(The Center Square) – Pennsylvania house members say that aging in place is a major priority for them as the state’s elderly population continues to grow.
Homecare services, deemed unskilled, to support daily activities like bathing, dressing, and cooking are essential to creating that possibility for them.
Yet providers across the state are struggling to hire enough staff to cover the needs of the state’s 300,000 homecare recipients. Unable to offer comparable hourly wages, the industry is losing its potential recruiting pool to gig work and jobs in the service industry.
“We are in crisis. The crisis isn’t coming. We are not planning for it. It’s actively here,” said Mia Haney, CEO of the Pennsylvania Homecare Association at a meeting of the House Aging and Older Adult Services Committee.
The average hourly wage for homecare workers in the state is between $13 and $14, making it hard to compete with other industries. Even within healthcare, counterparts performing the same tasks from within care facilities earn more.
Home care advocates say the discrepancy doesn’t add up given the value of homecare. Seniors who are able to stay at home have better outcomes, fewer hospitalizations, and less health care costs overall. The average cost per month for home care is just under $5,000, while the monthly cost in an institutional setting exceeds $10,000.
Laura Ness, President of the Pennsylvania Homecare Association Board of Directors, says that’s in part because many residents in facilities are paying for more care than they need. Often homecare recipients only require a few hours of assistance on a given day. Other expenses like housing, food, and utilities are paid into the community like anyone else’s.
Those few hours a day can provide for flexible work opportunities, but it’s difficult work.
“It takes a very special individual to be able to go into someone’s home,” said Ness, who noted that conditions within homes vary. Workers who take on the commitment often become like family to their clients, creating an emotional attachment that adds both to the rewards and the stress of the job.
Haney described scenarios where providers find themselves in offices, unable to send anyone to a job while elderly clients wait at home for someone to come help them with a bath or a meal.
Advocates say that one major obstacle to developing the workforce is the Medicaid reimbursement rate for homecare, which is capped at $20.63 per hour, about $17 of which Haney says goes toward the workforce. The figure is all-inclusive, meaning providers have to cover all of their expenses within that rate, including overtime wages and benefits.
According to Haney, it is lower than every bordering state by upwards of $4.50, and the commonwealth is constantly losing members of the workforce who are passionate about this kind of work to neighboring states.
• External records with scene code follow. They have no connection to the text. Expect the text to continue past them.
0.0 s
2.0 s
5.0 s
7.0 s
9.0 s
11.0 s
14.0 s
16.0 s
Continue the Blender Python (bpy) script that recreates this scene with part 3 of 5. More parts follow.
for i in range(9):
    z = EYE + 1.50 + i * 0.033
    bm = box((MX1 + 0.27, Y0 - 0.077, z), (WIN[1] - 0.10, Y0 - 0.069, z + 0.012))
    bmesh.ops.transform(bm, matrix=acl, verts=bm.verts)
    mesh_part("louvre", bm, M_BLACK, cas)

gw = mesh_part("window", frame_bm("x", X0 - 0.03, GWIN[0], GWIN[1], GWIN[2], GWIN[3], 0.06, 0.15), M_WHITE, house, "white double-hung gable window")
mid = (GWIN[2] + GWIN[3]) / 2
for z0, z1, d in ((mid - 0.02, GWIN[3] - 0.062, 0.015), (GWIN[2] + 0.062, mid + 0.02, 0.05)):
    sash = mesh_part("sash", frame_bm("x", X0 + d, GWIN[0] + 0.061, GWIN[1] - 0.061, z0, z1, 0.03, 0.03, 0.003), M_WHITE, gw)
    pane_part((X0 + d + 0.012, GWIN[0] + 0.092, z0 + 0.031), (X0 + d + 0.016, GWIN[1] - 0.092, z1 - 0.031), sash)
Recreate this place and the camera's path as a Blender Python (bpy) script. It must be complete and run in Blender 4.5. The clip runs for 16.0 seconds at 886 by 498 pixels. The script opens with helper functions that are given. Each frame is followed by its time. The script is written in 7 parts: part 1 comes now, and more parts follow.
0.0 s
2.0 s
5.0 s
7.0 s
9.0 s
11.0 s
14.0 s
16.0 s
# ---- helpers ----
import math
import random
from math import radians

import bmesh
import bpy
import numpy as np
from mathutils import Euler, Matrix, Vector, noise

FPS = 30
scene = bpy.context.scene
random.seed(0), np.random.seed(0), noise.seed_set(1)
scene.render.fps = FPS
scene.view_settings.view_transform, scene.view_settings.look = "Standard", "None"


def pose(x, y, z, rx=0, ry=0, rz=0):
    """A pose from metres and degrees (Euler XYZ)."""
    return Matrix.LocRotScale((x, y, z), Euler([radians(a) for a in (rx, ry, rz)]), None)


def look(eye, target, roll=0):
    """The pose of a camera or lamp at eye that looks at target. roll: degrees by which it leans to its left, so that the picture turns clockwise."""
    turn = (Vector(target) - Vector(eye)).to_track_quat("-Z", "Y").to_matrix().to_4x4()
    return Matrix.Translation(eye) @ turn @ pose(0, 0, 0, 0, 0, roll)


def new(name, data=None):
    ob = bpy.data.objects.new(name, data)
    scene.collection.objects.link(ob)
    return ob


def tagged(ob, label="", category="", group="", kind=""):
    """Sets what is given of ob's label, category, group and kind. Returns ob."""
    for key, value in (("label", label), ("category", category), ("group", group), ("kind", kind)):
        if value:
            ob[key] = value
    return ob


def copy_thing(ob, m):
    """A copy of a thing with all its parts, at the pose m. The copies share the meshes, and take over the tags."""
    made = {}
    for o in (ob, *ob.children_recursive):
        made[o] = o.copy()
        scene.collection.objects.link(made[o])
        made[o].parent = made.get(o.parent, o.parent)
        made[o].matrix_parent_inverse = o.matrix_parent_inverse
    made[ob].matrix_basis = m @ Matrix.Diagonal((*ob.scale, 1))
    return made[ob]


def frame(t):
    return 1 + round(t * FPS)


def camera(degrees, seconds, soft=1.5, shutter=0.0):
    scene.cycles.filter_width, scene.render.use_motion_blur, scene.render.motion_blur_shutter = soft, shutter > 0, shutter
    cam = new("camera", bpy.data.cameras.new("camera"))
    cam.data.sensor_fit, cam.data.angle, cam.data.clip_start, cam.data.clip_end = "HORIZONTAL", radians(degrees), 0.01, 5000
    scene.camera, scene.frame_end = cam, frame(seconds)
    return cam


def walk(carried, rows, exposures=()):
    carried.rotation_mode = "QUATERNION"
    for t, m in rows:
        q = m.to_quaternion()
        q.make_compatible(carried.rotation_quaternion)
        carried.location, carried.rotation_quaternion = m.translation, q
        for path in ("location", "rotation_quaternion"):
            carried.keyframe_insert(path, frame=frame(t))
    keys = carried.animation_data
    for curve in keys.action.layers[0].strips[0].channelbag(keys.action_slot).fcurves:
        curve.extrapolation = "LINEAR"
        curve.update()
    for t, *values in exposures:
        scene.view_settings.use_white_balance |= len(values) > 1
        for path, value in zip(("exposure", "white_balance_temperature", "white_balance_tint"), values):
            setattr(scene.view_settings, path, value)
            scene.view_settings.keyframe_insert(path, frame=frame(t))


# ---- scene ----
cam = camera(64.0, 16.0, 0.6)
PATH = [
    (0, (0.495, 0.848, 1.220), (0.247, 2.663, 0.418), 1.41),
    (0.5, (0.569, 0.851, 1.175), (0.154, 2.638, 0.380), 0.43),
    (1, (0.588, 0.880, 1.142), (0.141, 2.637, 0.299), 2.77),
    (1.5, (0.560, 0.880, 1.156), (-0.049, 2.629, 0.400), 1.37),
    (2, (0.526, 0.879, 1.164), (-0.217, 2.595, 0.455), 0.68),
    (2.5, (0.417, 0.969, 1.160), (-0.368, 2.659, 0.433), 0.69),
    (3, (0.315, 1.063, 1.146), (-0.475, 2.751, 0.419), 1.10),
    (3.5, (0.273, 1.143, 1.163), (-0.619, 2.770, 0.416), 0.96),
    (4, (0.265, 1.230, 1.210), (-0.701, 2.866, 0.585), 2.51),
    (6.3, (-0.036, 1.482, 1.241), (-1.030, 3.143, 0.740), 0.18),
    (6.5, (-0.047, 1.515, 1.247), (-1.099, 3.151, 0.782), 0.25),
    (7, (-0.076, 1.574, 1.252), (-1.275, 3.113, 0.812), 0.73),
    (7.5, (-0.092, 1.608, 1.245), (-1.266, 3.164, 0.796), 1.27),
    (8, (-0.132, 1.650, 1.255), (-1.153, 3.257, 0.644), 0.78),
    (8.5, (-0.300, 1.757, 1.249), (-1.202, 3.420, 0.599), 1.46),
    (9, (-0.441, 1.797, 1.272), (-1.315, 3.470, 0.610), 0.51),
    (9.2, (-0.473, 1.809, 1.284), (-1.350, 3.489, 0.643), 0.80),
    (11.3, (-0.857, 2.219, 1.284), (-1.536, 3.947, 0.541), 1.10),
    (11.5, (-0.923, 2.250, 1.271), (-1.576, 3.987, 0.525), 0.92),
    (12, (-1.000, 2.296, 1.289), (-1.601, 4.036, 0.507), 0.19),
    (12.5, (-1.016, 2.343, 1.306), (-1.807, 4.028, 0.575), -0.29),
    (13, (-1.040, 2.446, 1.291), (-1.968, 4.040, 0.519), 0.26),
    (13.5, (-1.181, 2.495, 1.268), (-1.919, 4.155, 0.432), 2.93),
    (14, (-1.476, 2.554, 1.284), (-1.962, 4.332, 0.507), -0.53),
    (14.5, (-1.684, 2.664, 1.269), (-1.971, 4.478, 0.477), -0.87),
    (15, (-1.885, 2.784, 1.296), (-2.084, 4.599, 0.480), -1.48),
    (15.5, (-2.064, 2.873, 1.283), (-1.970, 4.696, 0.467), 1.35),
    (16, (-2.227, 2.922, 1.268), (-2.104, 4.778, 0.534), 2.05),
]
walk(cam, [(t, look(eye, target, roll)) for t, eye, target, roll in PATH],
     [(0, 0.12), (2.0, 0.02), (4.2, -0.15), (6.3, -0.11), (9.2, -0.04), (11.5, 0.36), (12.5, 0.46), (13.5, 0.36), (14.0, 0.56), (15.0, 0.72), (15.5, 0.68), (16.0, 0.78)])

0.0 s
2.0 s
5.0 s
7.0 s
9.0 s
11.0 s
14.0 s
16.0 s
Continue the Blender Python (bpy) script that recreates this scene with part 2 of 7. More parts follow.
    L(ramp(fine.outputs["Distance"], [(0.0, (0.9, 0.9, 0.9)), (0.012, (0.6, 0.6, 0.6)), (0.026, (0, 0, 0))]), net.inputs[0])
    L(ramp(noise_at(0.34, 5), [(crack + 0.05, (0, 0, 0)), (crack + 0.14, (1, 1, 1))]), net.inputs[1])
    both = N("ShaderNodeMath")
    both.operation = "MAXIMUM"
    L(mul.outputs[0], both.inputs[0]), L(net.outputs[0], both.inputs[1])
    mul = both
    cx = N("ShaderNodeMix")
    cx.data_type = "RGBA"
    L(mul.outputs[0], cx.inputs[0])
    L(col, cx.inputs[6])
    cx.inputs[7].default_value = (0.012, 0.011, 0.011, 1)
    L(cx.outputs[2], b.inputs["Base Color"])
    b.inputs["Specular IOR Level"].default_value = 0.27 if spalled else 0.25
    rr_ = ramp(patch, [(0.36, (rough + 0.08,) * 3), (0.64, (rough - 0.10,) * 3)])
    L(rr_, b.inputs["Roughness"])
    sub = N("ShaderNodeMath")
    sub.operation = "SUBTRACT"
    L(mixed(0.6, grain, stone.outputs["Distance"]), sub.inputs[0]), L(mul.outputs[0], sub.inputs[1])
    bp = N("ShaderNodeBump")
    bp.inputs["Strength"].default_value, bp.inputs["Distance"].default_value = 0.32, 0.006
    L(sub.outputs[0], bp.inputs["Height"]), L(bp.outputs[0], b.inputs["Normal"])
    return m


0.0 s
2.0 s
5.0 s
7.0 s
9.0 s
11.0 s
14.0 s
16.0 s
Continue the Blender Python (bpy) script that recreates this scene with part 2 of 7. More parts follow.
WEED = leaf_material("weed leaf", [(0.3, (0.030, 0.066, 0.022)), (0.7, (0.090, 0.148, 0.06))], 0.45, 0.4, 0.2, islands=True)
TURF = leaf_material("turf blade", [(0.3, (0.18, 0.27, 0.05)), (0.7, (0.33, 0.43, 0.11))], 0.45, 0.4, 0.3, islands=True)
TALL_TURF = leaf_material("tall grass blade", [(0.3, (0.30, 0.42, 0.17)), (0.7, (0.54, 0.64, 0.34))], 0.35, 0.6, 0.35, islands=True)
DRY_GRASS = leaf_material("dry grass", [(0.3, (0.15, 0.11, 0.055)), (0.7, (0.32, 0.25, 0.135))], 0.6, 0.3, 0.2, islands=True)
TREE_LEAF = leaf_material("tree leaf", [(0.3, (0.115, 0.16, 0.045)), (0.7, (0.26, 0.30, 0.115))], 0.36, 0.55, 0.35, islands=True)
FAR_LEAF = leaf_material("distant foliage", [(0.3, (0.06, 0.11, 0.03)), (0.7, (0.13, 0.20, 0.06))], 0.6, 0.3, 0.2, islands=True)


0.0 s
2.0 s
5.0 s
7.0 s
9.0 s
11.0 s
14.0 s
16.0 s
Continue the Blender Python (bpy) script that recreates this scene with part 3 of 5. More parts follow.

Homecare is not covered by Medicare or third party insurance like hospice and home healthcare, which involve nursing in shifts and skilled work like occupational and physical therapy. The majority of recipients receive this care through the state’s Community Health Choices or pay privately.
Community Health Choices works with just three Managed Care Organizations within the state who coordinate care for patients – UPMC, AmeriHealth Caritas, and PA Health and Wellness. All three organizations have currently closed networks, meaning they are not accepting additional providers even as the demand for care grows.
“We cannot continue to kick the can down the road and not address this,” said Haney.
With the churn rate for the industry at over 70%, providers are forced to spend much of their time working toward recruiting and incentivizing workers. To create a sustainable model moving forward, advocates say addressing the low Medicaid reimbursement rate is just a first step.